The choice is between “arrested decay” – stalemate in the state of the lake – or advancing real restoration.
Sierra Business Council believes the best strategy to ensure the future of Lake Tahoe is to adopt the 2012 Regional Plan and leverage the power of private investment to partner on restoration of the Lake.
Through the fog of debate about policies and thresholds is the light of an underlying truth: what we’re doing now isn’t enough, isn’t working and needs to change. With the effort of thousands of residents, numerous agencies and more than $1.6 billion of public investment in environmental improvement, Lake Tahoe is in a state of arrested decay. We have stabilized but not truly restored the resource.
Restoring Lake Tahoe and protecting it for posterity will require replacement of old infrastructure, fundamental redesign of urban centers, new transportation solutions, housing for working families, jobs to build the constituency for restoration, and treating almost every drop of water reaching the lake.
The reason we haven’t restored the lake is that environmental resources don’t exist in isolation – people are involved – resources exist in a social and economic context. Restoring the environment without connecting the dots between nature, people and dollars is magical thinking – a resource doesn’t get restored unless people support it and capital gets directed to it. Permanently restoring the lake must harness the power of all three to succeed.

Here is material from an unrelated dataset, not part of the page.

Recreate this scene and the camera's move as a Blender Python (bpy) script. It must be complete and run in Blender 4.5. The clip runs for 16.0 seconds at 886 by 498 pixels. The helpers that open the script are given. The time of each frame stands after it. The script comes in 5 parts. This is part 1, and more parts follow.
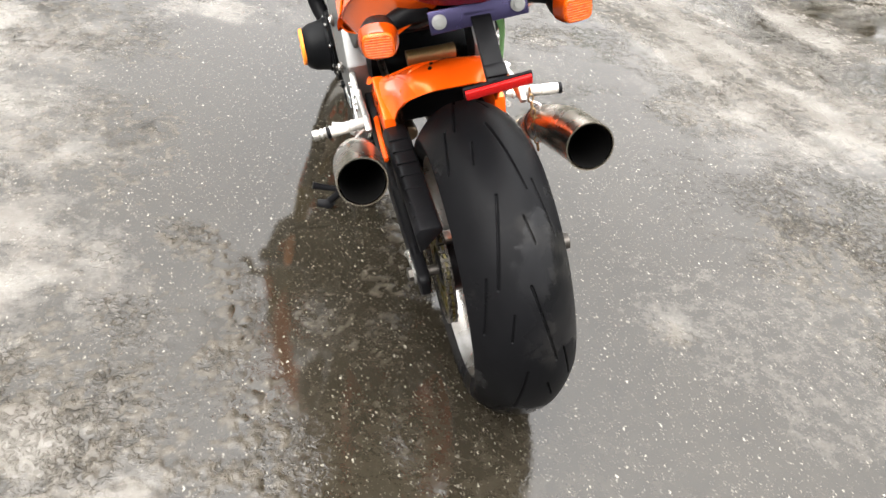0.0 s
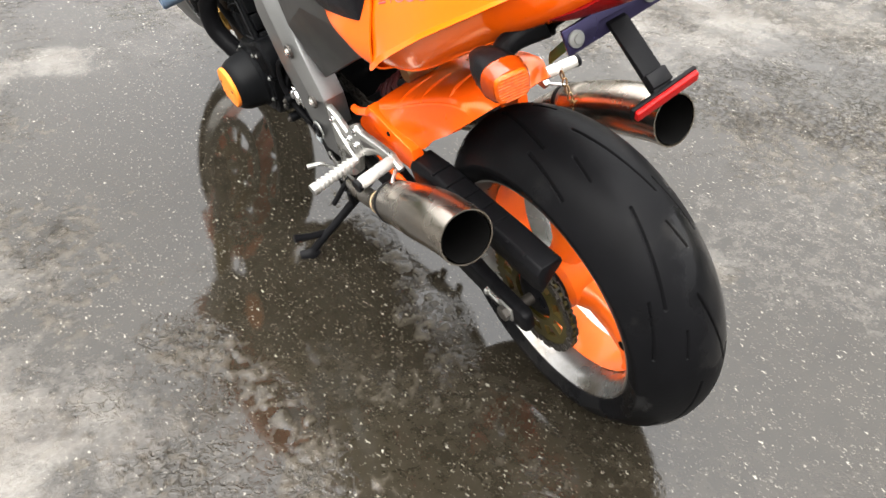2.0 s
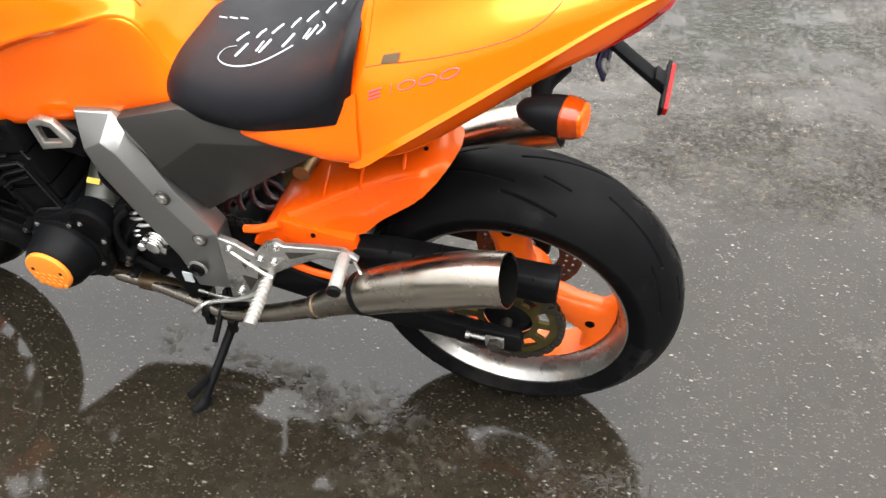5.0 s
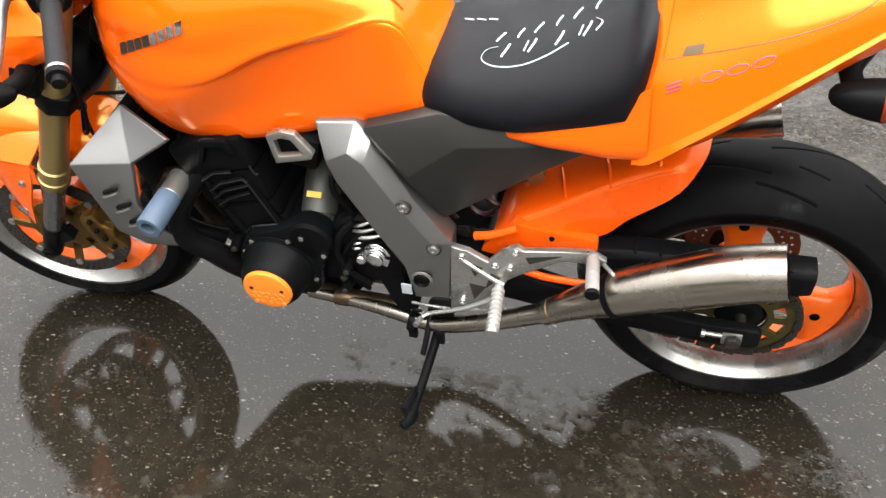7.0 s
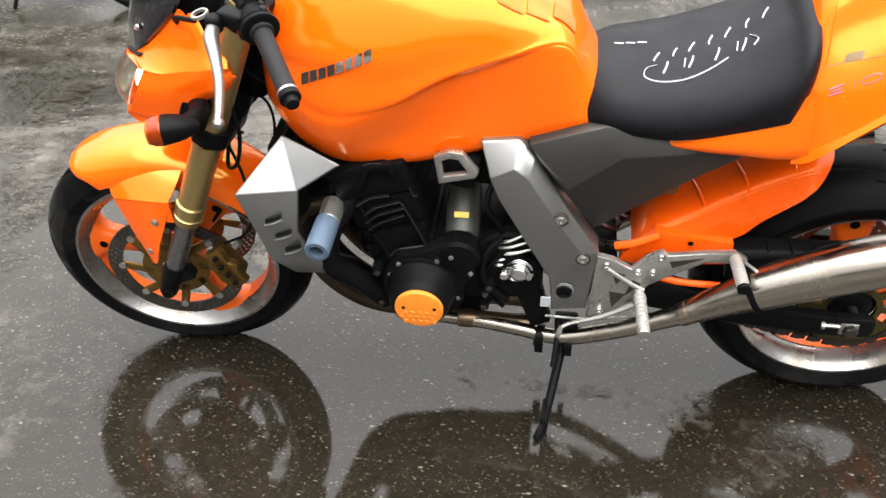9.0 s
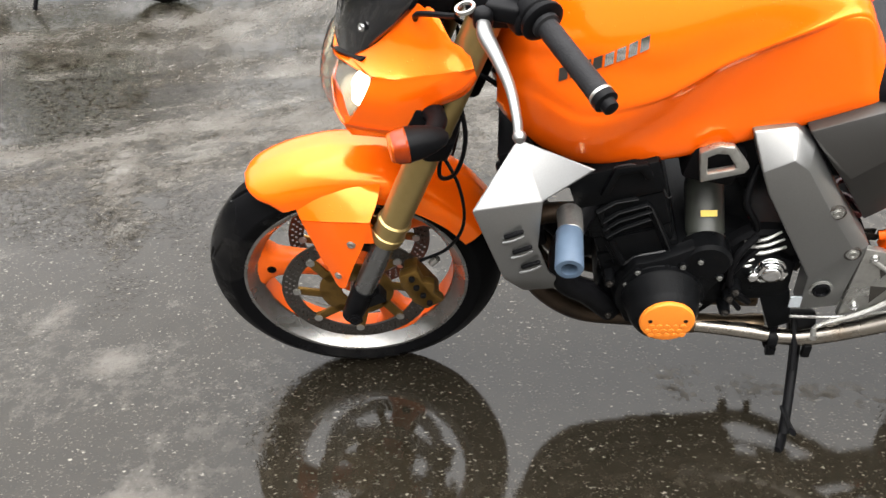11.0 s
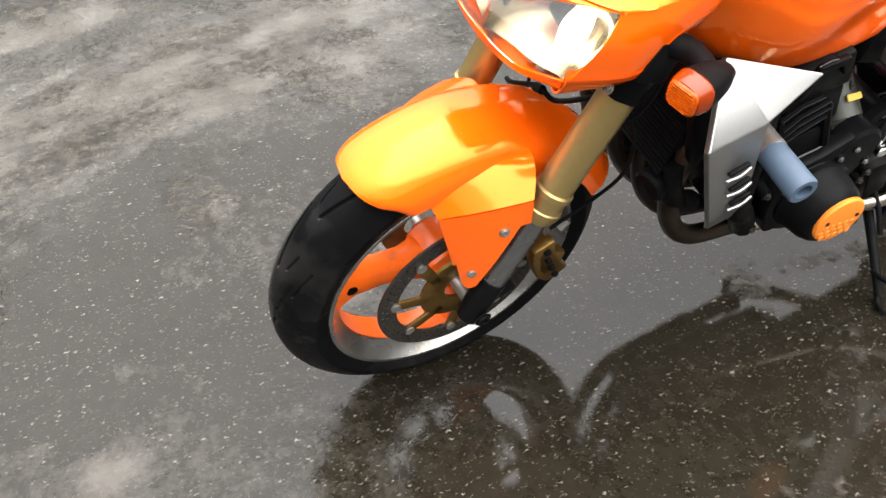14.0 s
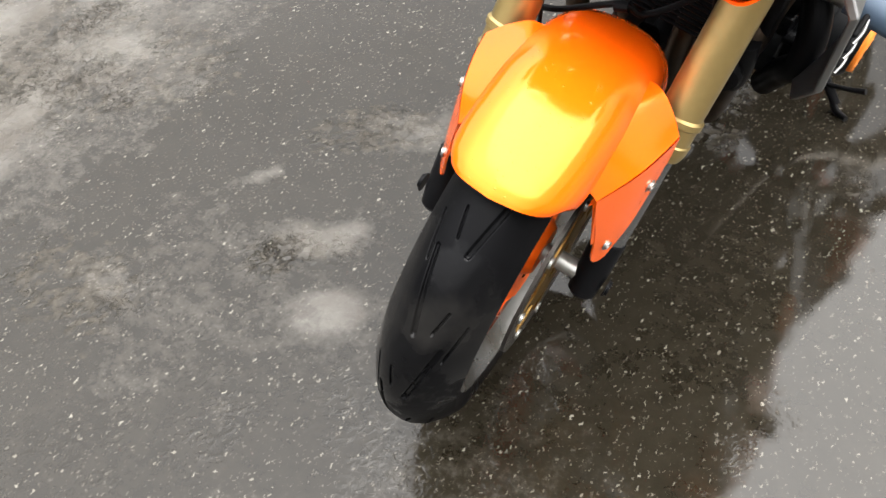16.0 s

To achieve real restoration will also require real money. To implement the Environmental Improvement Program – and go beyond it to meet new challenges like invasive species, changing climate, and increasing uses – will cost hundreds of millions of dollars. Traditional funders, local, state and federal government, are unlikely to have the financial resources to fully support restoration over the next decade.
This is where harnessing the power of the private sector comes in.
Twentieth Century environmentalism focuses its attention on slowing the encroaching impact of the industrial revolution – stopping bad things from happening – in the belief that environmental exploitation is an inherent part of capitalism. Traditional planning approaches, like the previous Regional Plan, rest on this premise and adopt a strategy of regulate, block and mitigate.
A whole new generation of environmentalists think capitalism is here to stay; that we have already begun to adjust our systems, providing prosperity in ecologically sustainable ways through use of new technologies and improved design. The adoption of new community planning techniques, smart transportation, green building, applied erosion control, renewable energy and by engaging a larger population in the solution, we can restore resources and promote prosperity at the same time. The proposed 2012 TRPA Regional Plan adopts this more modern and pragmatic approach.
We’re not saying that a regulatory structure is not necessary; without the good work of the Sierra Club and the League to Save Lake Tahoe to watchdog regulation we could not have arrested decay. The future requires a layered approach, with appropriate regulation, while harnessing the power of the private sector to assist in the restoration of the Lake. We can’t afford to have private capital sit on the sidelines. We must adopt a strategy of “stopping bad things from happening” while actively encouraging good things to happen. We need the private sector to be a powerful force for good and invite in the capital that shares this ethic.
The risk of adopting this strategy is substantially less than the risk of signaling stalemate. The TRPA has designed a process to monitor and adaptively manage implementation of the 2012 Region Plan on a regular four-year cycle; we can measure performance and make changes when necessary.
We’re all environmentalists when it comes to Lake Tahoe. The question is do we adopt a new environmentalism harnessing all of our resources to reach for real restoration or do we settle for old environmentalism and risk arrested decay?
Sierra Business Council believes that new environmentalism, harnessing all of our resources, and adaptively managing outcomes, is the more rational course.
Steven Frisch is president and a founding member of the Sierra Business Council.